Written on: 27/12/2009 by degbert (120 reviews written)
I'm no Shiraz expert. In fact, there was a time not so long ago that I thought Shiraz and Syrah were two completely different grapes, albeit both red ones. Silly me for not reckoning on the French insisting on using their own word for the same thing. Or is it shame on everyone else - especially given that the grape essentially hails from France? Well, I'll sit on the fence on that one, I dare say the discussion will continue elsewhere.
Anyway, having been taken aback by the brilliance of the blends of the Bordeaux region, and having been inspired by the restrained simplicity and fruitful brilliance of Burgundy's Gamay and Pinot Noir examples, I was steered towards the Rhone Valley by a friendly wine merchant.
Putting aside the well-known, well-documented and hugely blended Chateauneuf-du-Pape from the Southern Rhone, I decided to stay away from the too obvious and try my luck elsewhere. Crozes-Hermitages is a well-known area, for sure, less celebrated than the smaller (and more expensive) Hermitage area, so budget and a sense of exploration put me in touch with a 2006 Cave de Tain. This, it turns out, is made exlusively from Syrah, on sun-baked slopes to the east of the Rhone.

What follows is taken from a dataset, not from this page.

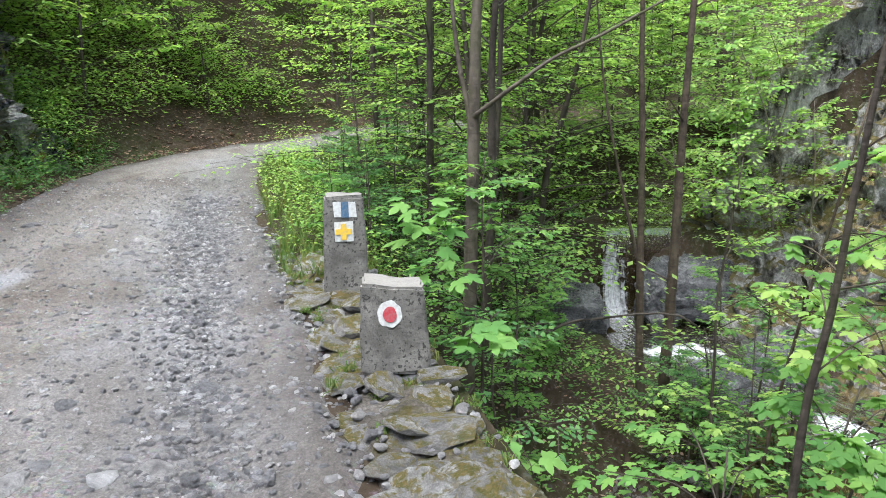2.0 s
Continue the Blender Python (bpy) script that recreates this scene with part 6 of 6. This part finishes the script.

On the strength of other Shiraz encounters, from other parts of the globe, I was a little, well, unsure. I feared an uninvited taste explosion of sweet, baked dark fruit, topped with too much pepper, nutmeg, cinnamon and a transparent whack of vanilla aridness as the heavy tannin kicked in. A sort of twilight mugging by a gang of antipodean thugs called Oaky, Spicy and Fruity, with their mate Headachey promising to turn up at any time. This is my experience of the New World Shirazes (is that the plural?). Perhaps a bit harsh, but you get the point.
It didn't happen, I'm pleased to say. OK, some of it turns up. But the dark fruit is not sweetened with a crumble topping, it is a plum jelly, not a plum tart; oak appears to be nowhere in the equation, or if used at all is very cleverly restrained, and as a result the finish is less abrupt, smoother in fact. Less alcohol makes the initial taste an easier ride too. The overall effect is impressive, and moves me to suggest that my previous belief that Syrah and Shiraz are different grapes, well there's perhaps more to this than we realised.
This is Shiraz that hasn't been sat in the sun too long, the grapes are worked for their dark fruit flavour, and little else is dragged along to help sedate them, because it is more subtle than a new world counterpart.
I've not even scratched the surface of Northern Rhone, but having spent less than 10 quid on this, I'd say that's a lot of wine for the money and certainly enough for me to continue looking at the area. The wine merchant in question was Majestic, who deserve their share of the credit for the recommendation.